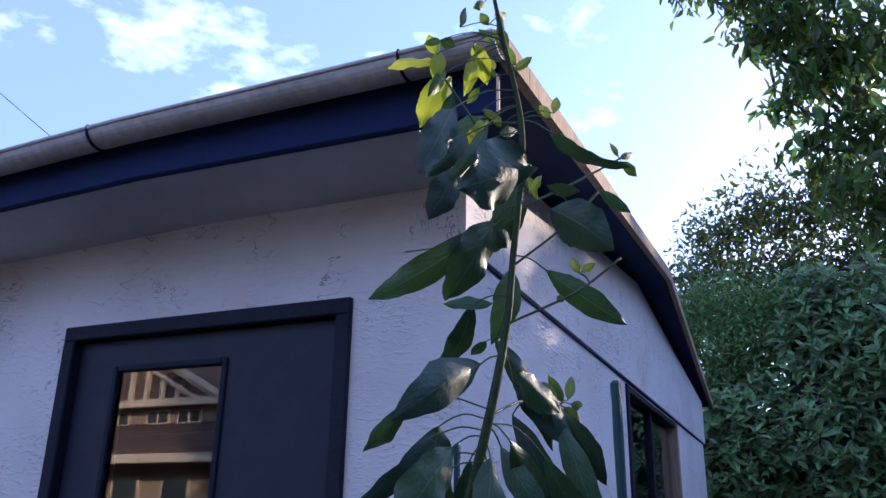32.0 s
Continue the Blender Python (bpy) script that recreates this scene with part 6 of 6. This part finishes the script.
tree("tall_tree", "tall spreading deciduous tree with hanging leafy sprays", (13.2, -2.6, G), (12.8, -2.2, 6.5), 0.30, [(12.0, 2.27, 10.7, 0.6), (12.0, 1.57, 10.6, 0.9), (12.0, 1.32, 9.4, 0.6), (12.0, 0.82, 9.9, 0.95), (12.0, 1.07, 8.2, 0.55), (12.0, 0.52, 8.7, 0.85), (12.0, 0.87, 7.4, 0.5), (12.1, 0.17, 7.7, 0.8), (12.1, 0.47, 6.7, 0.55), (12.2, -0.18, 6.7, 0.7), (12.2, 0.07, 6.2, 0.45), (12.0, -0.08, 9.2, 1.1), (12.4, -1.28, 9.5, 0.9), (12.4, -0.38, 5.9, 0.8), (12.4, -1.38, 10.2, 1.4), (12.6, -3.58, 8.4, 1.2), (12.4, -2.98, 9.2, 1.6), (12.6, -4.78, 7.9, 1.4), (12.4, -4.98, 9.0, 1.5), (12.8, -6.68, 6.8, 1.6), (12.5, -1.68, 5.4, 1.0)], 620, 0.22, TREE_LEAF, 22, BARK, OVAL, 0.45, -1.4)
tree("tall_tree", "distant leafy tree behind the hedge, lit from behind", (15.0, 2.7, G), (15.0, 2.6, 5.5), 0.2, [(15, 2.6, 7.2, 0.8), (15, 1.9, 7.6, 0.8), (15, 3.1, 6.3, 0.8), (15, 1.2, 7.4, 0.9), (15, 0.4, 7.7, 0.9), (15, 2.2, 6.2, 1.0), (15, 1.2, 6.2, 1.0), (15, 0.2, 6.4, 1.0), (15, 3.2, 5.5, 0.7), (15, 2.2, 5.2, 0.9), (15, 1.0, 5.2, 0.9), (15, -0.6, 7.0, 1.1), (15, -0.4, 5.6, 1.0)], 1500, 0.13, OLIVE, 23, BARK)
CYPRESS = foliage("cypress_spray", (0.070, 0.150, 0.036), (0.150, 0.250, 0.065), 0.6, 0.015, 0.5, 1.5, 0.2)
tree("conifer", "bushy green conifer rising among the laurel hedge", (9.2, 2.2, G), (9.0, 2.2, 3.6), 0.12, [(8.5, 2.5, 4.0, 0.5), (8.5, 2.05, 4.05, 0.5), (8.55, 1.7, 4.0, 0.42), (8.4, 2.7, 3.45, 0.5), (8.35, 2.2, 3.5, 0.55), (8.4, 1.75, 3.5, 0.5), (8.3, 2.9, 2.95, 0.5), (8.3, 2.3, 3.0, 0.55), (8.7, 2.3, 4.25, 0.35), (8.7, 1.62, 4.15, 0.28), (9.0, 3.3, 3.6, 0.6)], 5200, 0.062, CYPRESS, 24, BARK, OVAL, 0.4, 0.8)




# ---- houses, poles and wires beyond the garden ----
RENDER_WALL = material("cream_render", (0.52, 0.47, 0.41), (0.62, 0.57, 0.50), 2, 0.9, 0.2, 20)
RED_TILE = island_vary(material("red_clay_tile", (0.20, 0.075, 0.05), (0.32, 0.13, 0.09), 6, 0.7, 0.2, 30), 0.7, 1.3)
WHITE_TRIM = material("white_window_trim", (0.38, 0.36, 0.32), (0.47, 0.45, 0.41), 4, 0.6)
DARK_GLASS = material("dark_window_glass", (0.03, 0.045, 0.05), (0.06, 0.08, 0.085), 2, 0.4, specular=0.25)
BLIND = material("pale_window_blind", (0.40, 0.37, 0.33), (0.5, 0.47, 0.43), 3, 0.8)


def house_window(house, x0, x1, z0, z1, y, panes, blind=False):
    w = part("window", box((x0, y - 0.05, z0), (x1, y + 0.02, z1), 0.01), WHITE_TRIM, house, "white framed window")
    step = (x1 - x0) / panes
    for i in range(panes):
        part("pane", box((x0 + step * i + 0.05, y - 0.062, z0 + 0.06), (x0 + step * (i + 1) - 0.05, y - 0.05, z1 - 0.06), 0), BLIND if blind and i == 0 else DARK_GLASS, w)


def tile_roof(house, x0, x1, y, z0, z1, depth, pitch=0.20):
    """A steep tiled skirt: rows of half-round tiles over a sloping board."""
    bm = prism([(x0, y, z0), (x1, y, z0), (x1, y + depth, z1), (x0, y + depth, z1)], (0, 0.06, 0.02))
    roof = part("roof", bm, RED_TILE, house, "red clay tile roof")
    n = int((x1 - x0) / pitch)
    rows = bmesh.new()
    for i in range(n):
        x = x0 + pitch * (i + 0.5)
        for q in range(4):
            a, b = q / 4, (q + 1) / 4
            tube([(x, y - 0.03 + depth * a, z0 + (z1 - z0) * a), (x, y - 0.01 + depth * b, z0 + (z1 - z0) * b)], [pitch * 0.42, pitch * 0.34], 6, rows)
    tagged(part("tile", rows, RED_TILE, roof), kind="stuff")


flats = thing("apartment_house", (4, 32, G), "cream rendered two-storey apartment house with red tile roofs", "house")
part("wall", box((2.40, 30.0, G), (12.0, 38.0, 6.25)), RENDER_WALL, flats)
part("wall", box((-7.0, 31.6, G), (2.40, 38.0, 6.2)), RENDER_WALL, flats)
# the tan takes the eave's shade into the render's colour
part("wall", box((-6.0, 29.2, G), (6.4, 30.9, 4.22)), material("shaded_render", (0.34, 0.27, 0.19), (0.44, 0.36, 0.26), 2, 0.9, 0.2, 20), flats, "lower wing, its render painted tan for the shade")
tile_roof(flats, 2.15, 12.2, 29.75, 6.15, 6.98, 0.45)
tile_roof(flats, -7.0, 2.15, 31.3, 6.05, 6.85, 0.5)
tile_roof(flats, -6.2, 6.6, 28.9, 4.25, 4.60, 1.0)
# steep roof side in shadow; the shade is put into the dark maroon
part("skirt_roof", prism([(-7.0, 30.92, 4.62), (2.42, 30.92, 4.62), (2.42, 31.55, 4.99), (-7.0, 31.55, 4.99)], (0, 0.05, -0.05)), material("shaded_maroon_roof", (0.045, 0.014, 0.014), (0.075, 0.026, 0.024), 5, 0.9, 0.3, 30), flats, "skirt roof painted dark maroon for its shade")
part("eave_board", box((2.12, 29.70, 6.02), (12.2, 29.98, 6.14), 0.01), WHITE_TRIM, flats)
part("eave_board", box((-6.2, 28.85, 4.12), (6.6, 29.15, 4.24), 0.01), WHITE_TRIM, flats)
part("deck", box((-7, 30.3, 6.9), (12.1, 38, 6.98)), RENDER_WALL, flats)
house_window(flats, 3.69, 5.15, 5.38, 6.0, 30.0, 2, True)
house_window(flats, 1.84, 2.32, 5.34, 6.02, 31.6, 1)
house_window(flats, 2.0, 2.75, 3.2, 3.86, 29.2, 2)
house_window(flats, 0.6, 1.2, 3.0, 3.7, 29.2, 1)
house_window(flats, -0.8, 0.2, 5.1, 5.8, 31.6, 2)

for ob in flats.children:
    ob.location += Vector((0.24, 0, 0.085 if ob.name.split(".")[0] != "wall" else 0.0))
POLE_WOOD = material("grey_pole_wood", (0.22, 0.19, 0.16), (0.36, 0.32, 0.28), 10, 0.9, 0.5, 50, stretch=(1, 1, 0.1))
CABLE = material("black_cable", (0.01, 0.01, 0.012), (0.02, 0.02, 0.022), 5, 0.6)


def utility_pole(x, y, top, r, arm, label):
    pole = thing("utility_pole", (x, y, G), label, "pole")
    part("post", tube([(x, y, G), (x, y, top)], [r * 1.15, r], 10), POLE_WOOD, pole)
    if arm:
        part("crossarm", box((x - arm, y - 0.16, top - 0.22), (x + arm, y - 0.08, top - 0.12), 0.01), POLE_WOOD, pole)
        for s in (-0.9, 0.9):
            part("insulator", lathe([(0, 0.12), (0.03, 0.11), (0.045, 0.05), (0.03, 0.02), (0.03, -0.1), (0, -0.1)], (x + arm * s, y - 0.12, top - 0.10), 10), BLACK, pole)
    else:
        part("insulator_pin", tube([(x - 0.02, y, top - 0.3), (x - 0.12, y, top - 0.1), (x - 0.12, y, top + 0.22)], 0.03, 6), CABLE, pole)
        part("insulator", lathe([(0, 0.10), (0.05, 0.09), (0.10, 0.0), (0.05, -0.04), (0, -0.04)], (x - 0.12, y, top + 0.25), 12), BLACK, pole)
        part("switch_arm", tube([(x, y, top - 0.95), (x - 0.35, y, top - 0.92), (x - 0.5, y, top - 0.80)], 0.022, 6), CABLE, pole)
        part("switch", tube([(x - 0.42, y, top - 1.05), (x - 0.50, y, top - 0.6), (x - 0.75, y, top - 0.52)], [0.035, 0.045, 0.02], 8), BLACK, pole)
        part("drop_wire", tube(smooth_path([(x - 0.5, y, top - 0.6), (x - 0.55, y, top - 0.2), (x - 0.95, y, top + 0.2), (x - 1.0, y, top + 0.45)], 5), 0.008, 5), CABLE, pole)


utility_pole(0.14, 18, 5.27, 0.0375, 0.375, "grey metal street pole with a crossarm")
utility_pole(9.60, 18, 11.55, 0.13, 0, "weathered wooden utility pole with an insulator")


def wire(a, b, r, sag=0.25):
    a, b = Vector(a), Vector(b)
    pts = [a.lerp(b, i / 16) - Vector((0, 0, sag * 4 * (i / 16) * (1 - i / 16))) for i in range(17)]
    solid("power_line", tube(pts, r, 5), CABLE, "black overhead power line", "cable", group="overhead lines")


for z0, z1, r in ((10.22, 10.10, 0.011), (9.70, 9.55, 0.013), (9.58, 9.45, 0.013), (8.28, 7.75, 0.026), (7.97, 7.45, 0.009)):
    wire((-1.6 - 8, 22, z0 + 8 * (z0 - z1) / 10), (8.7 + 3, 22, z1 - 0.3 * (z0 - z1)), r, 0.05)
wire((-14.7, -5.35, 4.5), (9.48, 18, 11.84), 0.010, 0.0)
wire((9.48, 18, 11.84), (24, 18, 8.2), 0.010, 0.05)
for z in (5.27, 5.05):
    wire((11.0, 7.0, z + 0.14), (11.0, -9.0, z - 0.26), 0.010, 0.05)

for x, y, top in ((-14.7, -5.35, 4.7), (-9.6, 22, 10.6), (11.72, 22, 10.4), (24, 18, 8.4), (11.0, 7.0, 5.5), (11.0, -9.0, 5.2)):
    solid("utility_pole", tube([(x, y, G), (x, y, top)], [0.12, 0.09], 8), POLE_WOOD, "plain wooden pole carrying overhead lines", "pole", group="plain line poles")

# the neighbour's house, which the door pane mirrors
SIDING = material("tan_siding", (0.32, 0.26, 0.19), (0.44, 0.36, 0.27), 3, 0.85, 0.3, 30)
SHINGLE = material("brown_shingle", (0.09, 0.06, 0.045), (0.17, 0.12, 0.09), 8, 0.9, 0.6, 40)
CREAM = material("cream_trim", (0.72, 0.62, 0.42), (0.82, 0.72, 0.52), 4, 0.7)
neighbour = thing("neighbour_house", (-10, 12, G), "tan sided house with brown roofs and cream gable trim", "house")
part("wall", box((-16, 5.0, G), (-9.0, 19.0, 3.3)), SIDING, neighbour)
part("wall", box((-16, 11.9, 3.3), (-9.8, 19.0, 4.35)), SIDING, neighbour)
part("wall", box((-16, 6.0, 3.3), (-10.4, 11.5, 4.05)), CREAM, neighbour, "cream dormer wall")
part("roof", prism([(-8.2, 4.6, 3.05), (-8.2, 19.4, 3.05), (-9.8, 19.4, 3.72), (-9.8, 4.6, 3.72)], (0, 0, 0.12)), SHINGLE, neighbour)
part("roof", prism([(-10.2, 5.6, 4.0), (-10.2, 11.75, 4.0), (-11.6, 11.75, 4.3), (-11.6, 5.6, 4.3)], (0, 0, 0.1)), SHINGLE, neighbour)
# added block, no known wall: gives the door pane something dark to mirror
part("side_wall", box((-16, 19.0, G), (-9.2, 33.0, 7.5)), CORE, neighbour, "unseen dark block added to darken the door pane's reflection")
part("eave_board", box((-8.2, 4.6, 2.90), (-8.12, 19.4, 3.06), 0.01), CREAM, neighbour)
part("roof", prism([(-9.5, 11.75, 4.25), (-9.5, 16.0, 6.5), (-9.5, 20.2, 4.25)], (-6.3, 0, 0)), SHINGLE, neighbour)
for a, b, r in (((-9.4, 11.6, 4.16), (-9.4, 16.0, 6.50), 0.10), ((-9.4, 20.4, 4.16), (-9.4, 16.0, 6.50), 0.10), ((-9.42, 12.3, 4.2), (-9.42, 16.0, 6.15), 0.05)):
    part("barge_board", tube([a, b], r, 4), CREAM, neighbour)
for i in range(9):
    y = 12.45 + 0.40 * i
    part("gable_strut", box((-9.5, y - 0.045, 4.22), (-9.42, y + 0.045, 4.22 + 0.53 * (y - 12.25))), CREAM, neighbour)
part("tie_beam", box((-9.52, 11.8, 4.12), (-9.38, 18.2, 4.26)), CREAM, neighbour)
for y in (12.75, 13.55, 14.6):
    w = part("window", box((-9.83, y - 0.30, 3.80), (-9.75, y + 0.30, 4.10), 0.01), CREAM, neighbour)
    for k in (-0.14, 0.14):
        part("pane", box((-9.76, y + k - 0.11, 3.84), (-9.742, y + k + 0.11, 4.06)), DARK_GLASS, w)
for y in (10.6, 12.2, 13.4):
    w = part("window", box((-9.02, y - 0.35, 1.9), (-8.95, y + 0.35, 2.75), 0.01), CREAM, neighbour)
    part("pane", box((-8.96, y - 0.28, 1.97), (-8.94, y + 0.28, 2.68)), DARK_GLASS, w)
...
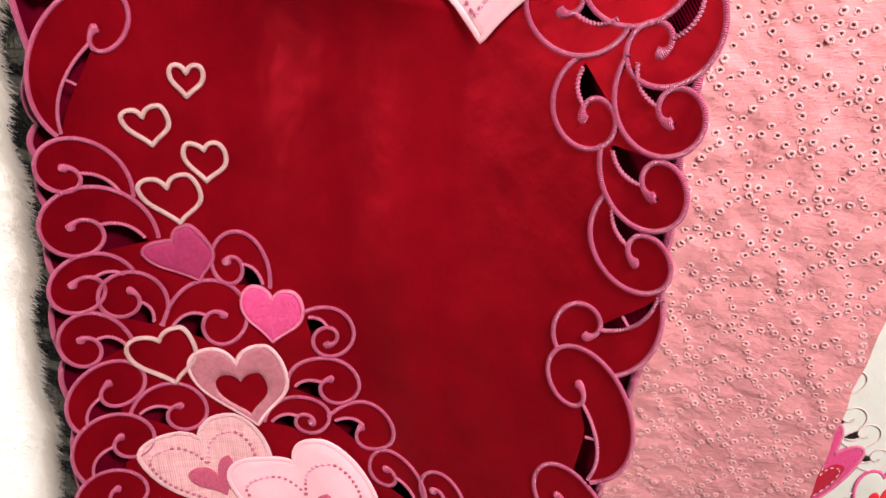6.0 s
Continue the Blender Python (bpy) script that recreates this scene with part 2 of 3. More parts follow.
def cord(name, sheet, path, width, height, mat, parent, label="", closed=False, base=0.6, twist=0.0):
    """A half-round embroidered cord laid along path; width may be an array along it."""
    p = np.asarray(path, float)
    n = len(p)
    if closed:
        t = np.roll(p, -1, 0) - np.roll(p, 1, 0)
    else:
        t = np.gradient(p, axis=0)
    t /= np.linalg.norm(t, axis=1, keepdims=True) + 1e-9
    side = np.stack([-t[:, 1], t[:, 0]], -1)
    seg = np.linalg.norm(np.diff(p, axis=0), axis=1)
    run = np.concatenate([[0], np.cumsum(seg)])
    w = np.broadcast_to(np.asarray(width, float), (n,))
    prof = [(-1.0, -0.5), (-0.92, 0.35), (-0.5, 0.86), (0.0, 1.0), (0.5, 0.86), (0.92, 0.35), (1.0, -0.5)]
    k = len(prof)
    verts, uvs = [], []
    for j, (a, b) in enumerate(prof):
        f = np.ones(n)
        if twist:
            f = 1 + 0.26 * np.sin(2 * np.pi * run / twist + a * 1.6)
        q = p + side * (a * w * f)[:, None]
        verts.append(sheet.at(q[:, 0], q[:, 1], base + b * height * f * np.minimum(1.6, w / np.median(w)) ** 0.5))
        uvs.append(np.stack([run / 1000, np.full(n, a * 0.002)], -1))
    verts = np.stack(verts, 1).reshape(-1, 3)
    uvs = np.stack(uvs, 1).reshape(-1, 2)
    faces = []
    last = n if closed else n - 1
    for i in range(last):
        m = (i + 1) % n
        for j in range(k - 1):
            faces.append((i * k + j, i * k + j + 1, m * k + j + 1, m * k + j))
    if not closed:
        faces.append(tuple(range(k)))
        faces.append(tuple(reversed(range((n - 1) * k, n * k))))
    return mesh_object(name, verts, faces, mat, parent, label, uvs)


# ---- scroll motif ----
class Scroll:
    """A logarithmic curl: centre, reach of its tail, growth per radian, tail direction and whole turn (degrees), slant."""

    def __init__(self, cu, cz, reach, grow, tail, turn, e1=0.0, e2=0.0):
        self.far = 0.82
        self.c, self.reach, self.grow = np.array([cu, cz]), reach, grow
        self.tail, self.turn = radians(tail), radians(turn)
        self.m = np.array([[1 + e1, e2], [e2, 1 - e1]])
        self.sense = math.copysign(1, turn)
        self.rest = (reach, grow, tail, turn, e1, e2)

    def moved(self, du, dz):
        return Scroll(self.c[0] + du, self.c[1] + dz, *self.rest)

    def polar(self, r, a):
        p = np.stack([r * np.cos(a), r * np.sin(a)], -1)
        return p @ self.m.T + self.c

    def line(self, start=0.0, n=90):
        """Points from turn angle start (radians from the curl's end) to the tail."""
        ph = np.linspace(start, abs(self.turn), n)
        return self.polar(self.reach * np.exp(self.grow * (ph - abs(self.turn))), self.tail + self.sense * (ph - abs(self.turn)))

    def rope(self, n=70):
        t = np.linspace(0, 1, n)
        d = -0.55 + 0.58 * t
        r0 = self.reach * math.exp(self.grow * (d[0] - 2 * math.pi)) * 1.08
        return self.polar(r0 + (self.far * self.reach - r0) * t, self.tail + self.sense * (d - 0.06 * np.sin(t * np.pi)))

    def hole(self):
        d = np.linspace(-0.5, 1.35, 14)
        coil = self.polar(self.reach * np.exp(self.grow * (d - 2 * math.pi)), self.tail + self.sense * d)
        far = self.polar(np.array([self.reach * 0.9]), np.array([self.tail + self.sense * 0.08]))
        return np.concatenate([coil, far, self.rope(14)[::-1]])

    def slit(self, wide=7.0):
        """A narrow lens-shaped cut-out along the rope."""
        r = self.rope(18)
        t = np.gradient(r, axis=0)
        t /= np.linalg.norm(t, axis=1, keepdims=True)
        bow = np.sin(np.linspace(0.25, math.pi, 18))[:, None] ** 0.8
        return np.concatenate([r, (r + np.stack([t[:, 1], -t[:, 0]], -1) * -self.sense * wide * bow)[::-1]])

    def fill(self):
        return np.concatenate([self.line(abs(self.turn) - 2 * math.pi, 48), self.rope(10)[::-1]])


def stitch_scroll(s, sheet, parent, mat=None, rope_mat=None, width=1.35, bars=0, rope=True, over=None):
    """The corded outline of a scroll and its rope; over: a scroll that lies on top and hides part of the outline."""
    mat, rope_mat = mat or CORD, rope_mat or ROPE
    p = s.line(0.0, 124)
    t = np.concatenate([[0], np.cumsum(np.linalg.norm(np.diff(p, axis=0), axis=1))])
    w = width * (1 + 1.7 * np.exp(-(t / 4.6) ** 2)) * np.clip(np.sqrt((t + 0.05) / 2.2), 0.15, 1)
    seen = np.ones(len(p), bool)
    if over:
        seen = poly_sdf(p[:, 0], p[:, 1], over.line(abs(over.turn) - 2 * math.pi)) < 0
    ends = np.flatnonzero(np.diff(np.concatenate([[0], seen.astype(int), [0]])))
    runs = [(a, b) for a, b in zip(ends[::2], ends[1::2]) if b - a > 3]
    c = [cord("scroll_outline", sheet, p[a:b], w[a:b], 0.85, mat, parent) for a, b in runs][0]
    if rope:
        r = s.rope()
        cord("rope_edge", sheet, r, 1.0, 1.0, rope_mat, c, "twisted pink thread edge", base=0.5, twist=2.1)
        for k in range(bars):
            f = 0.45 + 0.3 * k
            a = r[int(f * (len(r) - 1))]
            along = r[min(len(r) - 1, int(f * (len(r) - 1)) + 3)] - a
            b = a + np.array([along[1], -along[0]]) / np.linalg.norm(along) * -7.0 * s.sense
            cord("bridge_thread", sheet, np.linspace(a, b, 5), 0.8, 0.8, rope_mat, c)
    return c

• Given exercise
Count every line in the listing above that holds "Blender", then report only the count.

• Finished exercise
2